Iraq's Alleged Al-Qaeda Ties Were Disputed Before War
Links Were Cited to Justify U.S. Invasion, Report SaysBy Jonathan Weisman
Washington Post Staff Writer, September 9, 2006; Page A01A declassified report released yesterday by the Senate Select Committee on Intelligence revealed that U.S. intelligence analysts were strongly disputing the alleged links between Saddam Hussein and al-Qaeda while senior Bush administration officials were publicly asserting those links to justify invading Iraq.
Far from aligning himself with al-Qaeda and Jordanian terrorist Abu Musab al-Zarqawi, Hussein repeatedly rebuffed al-Qaeda's overtures and tried to capture Zarqawi, the report said. Tariq Aziz, the detained former deputy prime minister, has told the FBI that Hussein "only expressed negative sentiments about [Osama] bin Laden." ...
The fact of the matter is bluntly this: we don't know who planned or executed 911. Various "official conspiracy theories" are full of holes.

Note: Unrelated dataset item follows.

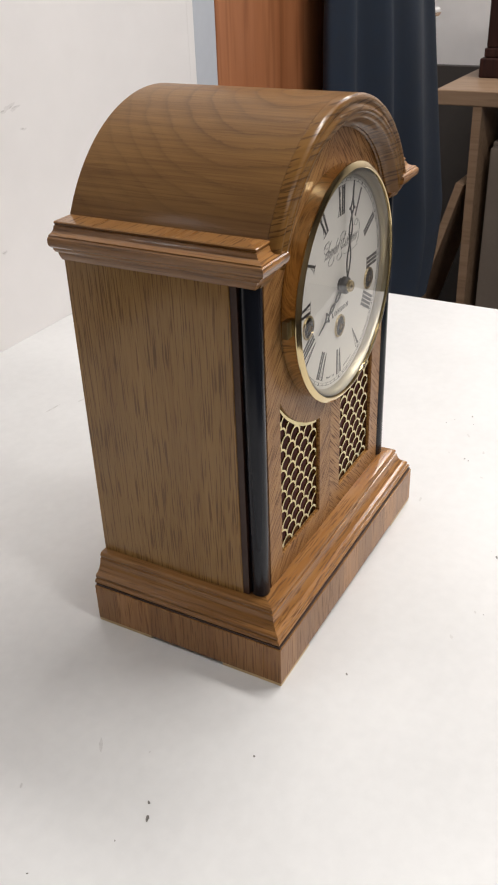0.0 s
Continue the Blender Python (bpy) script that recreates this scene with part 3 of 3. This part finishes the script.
# maker's mark: slanted strokes and loops, not lettered
bm = bmesh.new()
for i in range(22):
    if i in (9, 10, 12):
        continue
    cx = -0.0235 + 0.0455 * i / 21
    tall = 0.0094 if i in (1, 11) else (0.0084 if i in (6, 14, 16) else (0.0070 if i == 8 else 0.0046))
    pts = [(cx + 0.78 * t * tall + 0.0004 * math.sin(6 * t), 0.2467 + t * tall) for t in [k / 6 for k in range(7)]]
    ribbon(bm, pts, [0.00014, 0.0003, 0.00046, 0.0005, 0.0004, 0.00025, 0.00014], *PRINT)
    ribbon(bm, [(cx + 0.0001, 0.2467), (cx + 0.0010, 0.2473), (cx + 0.0032, 0.2505)], 0.00014, *PRINT)


def loop_line(cx, cz, rx, rz, a0, a1, lean):
    pts = [(cx + rx * math.cos(a) + lean * rz * math.sin(a), cz + rz * math.sin(a)) for a in [radians(a0 + (a1 - a0) * k / 30) for k in range(31)]]
    ribbon(bm, pts, 0.00017, *PRINT)


for args in ((-0.0205, 0.2535, 0.0036, 0.0030, 20, 330, 0.3), (-0.0190, 0.2550, 0.0030, 0.0018, 40, 300, 0.4), (-0.0140, 0.2440, 0.0040, 0.0026, 100, 400, 0.5), (-0.0020, 0.2436, 0.0036, 0.0022, 110, 400, 0.4), (0.0030, 0.2545, 0.0038, 0.0024, -20, 300, 0.4),
             (0.0030, 0.2500, 0.0030, 0.0026, 40, 330, 0.3), (0.0150, 0.2436, 0.0110, 0.0016, 180, 350, 0.0), (0.0245, 0.2510, 0.0036, 0.0068, -80, 110, 0.2), (0.0232, 0.2575, 0.0026, 0.0018, 0, 330, 0.3)):
    loop_line(*args)
part("maker_mark", bm, dial_black, dial, "ornate black script-like maker's mark")
part("night_silence_tab", box(-0.0622, -0.0596, DY - 0.0006, DY, 0.2202, 0.2319, 0.0002), hand_black, dial, "small black tab at the edge of the dial")
part("tab_pin", turned([(0.0004, 0.2282), (0.0011, 0.2288), (0.0011, 0.2298), (0.0004, 0.2304)], -0.0624, DY - 0.0022, 12), steel, dial, smooth=True)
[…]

And we have George W. Bush to thank for forever obscuring the truth of it.
The war between Shi'ite and Sunni is something else altogether and the US should never have gotten in the cross fire, though we are definitely the catalyst.

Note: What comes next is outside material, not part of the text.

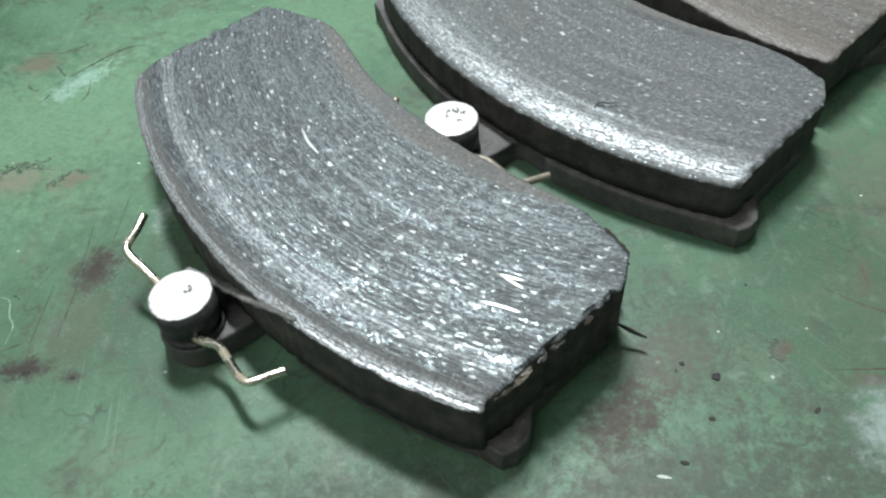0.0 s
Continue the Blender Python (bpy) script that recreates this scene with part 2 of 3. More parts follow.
def paint_material(name):
    """Old green bench paint: patchy, greasy, scratched and stained."""
    n = Nodes(name)
    place = n.object_place()
    cloud = n.noise(place, 14, 4.0, 0.6)
    patch = n.noise(place, 55, 5.0, 0.62, 0.6)
    grain = n.noise(place, 420, 4.0, 0.65)
    wiped = n.noise(n.v("MULTIPLY", place, (160, 34, 1)), 1.0, 4.0, 0.65)
    base = n.mix(n.step(cloud, 0.34, 0.68), PAINT_DARK, PAINT_LIGHT)
    base = n.mix(n.m("MULTIPLY", n.step(patch, 0.50, 0.70), 0.50), base, (0.082, 0.092, 0.066))
    base = n.mix(n.m("MULTIPLY", n.step(wiped, 0.54, 0.76), 0.30), base, (0.150, 0.235, 0.185))
    base = n.mix(n.m("MULTIPLY", n.step(grain, 0.54, 0.74), 0.40), base, (0.045, 0.062, 0.045))
    grit = n.noise(place, 1100, 4.0, 0.7)
    base = n.mix(n.m("MULTIPLY", n.step(grit, 0.50, 0.72), 0.35), base, (0.150, 0.215, 0.160))
    base = n.mix(n.m("MULTIPLY", n.step(n.noise(place, 700, 4.0, 0.7), 0.52, 0.70), 0.40), base, (0.040, 0.058, 0.042))
    smear = n.noise(place, 120, 5.0, 0.7, 0.4)
    base = n.mix(n.m("MULTIPLY", n.step(smear, 0.55, 0.70), 0.40), base, (0.160, 0.215, 0.165))
    base = n.mix(n.m("MULTIPLY", n.step(n.noise(place, 75, 6.0, 0.75, 0.5), 0.51, 0.68), 0.68), base, (0.044, 0.050, 0.036))
    for turn, seed in ((8, 3.1), (67, 11.7), (-52, 23.9), (98, 31.3)):
        c, q = math.cos(radians(turn)), math.sin(radians(turn))
        lines = n.noise(n.v("ADD", n.join(n.m("MULTIPLY", n.v("DOT_PRODUCT", place, (c, q, 0)), 26.0), n.m("MULTIPLY", n.v("DOT_PRODUCT", place, (-q, c, 0)), 900.0)), (seed, seed * 7, 0)), 1.0, 2.0, 0.5)
        fade = n.step(n.noise(n.v("ADD", place, (seed, 0, 0)), 30, 2.0), 0.48, 0.66)
        base = n.mix(n.m("MULTIPLY", n.m("MULTIPLY", n.step(lines, 0.66, 0.74), fade), 0.55), base, (0.045, 0.058, 0.044) if seed < 20 else (0.12, 0.18, 0.14))
    for scale, seed, width in ((48, 2.3, 0.008), (85, 9.1, 0.010), (30, 17.7, 0.006)):
        level = n.noise(n.v("ADD", place, (seed, seed, 0)), scale, 3.0, 0.5, 0.3)
        hair = n.m("SUBTRACT", 1.0, n.step(n.m("ABSOLUTE", n.m("SUBTRACT", level, 0.5)), width * 0.4, width))
        part_of = n.step(n.noise(n.v("ADD", place, (0, seed, 0)), 42, 3.0, 0.6), 0.54, 0.64)
        base = n.mix(n.m("MULTIPLY", n.m("MULTIPLY", hair, part_of), 0.6), base, (0.032, 0.042, 0.030))
    d, c = n.cells(place, 210)
    k = n.split(c)
    base = n.mix(n.m("MULTIPLY", n.m("GREATER_THAN", k[0], 0.90), n.m("MULTIPLY", n.m("SUBTRACT", 1.0, n.step(d, 0.05, 0.13)), 0.8)), base, n.mix(n.m("GREATER_THAN", k[1], 0.6), (0.035, 0.032, 0.028), (0.38, 0.43, 0.40)))
    ragged = n.noise(place, 240, 4.0, 0.7)
    blot = n.noise(place, 620, 3.0, 0.6)
    marked = 0.0
    for sx, sy, along, across, turn, tone, strength in TONES_AND_STAINS:
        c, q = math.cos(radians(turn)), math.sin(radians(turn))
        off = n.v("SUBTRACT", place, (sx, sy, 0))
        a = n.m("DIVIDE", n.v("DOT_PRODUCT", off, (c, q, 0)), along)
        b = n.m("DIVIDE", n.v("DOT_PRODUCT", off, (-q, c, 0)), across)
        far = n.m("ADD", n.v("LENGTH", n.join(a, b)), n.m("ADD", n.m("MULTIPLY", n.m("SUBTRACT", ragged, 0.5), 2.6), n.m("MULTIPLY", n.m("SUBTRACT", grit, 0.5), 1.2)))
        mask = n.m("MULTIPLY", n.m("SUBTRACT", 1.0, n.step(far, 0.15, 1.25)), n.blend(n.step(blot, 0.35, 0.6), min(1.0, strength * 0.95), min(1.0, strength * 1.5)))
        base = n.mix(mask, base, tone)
        if strength in (0.55, 0.75):
            rim = n.m("MULTIPLY", n.m("MULTIPLY", n.step(far, 0.75, 0.92), n.m("SUBTRACT", 1.0, n.step(far, 0.96, 1.12))), n.step(n.m("SUBTRACT", n.m("ADD", b, n.m("MULTIPLY", blot, 1.5)), n.m("MULTIPLY", a, 0.6)), 0.7, 1.2))
            base = n.mix(n.m("MULTIPLY", rim, 0.85), base, (0.022, 0.024, 0.018))
        marked = n.m("MAXIMUM", marked, mask)
    rough = n.blend(n.step(grain, 0.35, 0.7), PAINT_ROUGH, PAINT_ROUGH + 0.10)
    rough = n.m("ADD", rough, n.m("MULTIPLY", marked, 0.15))
    height = n.m("ADD", n.m("MULTIPLY", grit, 0.5), n.m("ADD", n.m("MULTIPLY", grain, 0.6), n.m("MULTIPLY", marked, 0.4)))
    return n.shade(Base_Color=base, Roughness=rough, Specular_IOR_Level=0.42, Normal=n.bump(height, 0.30, 0.00025))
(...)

Even George W. Bush recently admitted that Saddam Hussein had nothing to do with 911 but not before he allowed a terminally gullible American public and a sycophantic corporate media to indulge the delusion and spread the lie for years. In normal times, that would have gotten a President impeached. These are not normal times.
These are times that demonstrate a second very important reason Bush has lost the war on terrorism. These are Orwellian times and terrorism is a perpetual war. Bush has lost this war because he dare not win it and cannot afford to win it. It's the only issue he polls well on; without it, he's finished. It is tragically ironic that the future of humankind may very well depend upon the infamously short American attention span inuring a jaded public to a demagogue who is rapidly approaching the limit to which he can ratchet up a rhetoric that millions have already tuned out.
Bush lost the war on terrorism in many others ways. Prominently, Bush never had an enemy, and, most certainly failed to identify one. Terrorism is not a philosophy or an ideology. Terrorism is a tactic that may be exploited by numerous enemies of US imperialism. Terrorism may be employed against US imperialism from a number of opponents at every end of the political spectrum. How does one wage war against a tactic? Enemies of US imperialism are found everywhere in the world. Are we to invade every country and kill every critic? Absurd!
In this case, a war of arms, tanks, and solders is impotent and absurd. The catastrophe in Iraq proves that. Consider the case of World War II, often cited nostalgically by militarists who find in that chapter redemption for our short but bloody history. Americans cling to the myth that we defeated Nazism -but we did not. What we and our allies defeated was the German army. We did not defeat Nazism itself.
Even the Nuremberg Trials -which US prosecutor Justice Robert Jackson hoped would set a precedent for world justice -did not defeat the Nazi ideology which is still alive and well and less underground than is comfortable. That Bush repudiates the Nuremberg Principles, and, in fact, may be in violation of those principles himself, is evidence enough that Nazism is not dead.
Bush's failure demonstrates a basic, common sense principle apparently lost on American liberals who were initially fooled by Bush. That principle is simply: terrorism cannot be defeated with terrorism; a tactic cannot be defeated by employing that tactic. We are what we do. If we employ terrorism, we are terrorists.
If 911 was an act of terrorism because it targeted the civilian population, then the US attack and invasion of Iraq is, likewise, an act of bloody terrorism. The civilian population of Iraq has suffered from American terrorism, blood lust and vengeance.